In the case of social housing, the area limits are retained (family house - maximum of 350 m² of floor space; apartment - maximum of 120 m²), but the method of calculation has changed. It is now necessary to proceed in accordance with the decree (effective from July 1, 2025) that was issued for this purpose by the Ministry of Finance of the Czech Republic.
The assessment of the nature of the building (and thus whether a reduced rate can be applied) is now based on the records in the RÚIAN register. If the building is not yet registered, a reasonable assumption based on verifiable documentation (e.g., project, permit) can be used.
Correction of VAT deduction from unpaid liabilities (Section 74b of the VAT Act)

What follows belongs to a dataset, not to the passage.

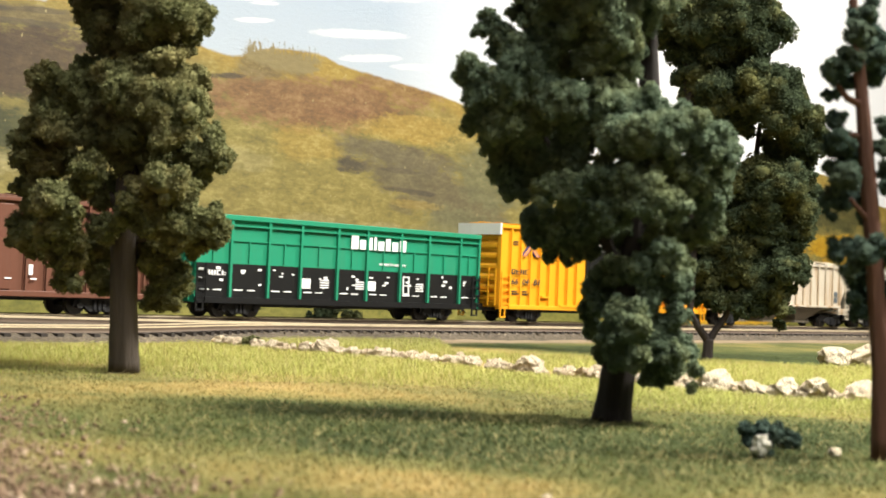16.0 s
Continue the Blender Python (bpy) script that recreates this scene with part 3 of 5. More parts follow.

VAT payers are now required to return (correctly reduced) the VAT deduction if the invoice is not paid within 6 months of the due date. Given the method by which this period is calculated, August 2025 is the first period when this obligation needs to be focused on. If the invoice is subsequently paid, the deduction can be reapplied - at the earliest in the period of payment, but no later than by the end of the second calendar year following the payment.
Sale of real estate to an employee as a "related party"
From 1 January 2025, the sale of real estate to an employee is considered a sale to a related party. In such a case, VAT is calculated from the so-called usual price if the sale price is lower than the market price. This rule still applies even after 1 July 2025.
Our recommendation:
- Sales of new real estate properties must be carefully planned in terms of timing - the 24-month limit is significantly shorter than the previous 5 years.
- Any change to a real estate property without sufficient supporting documentation may result in re-taxation.
- For buildings, it is crucial to monitor their classification in the RÚIAN and their compliance with the limit on square metres applicable social housing.
- Outstanding receivables require quick payment; otherwise, non-payment will lead to an automatic obligation to return the VAT deduction.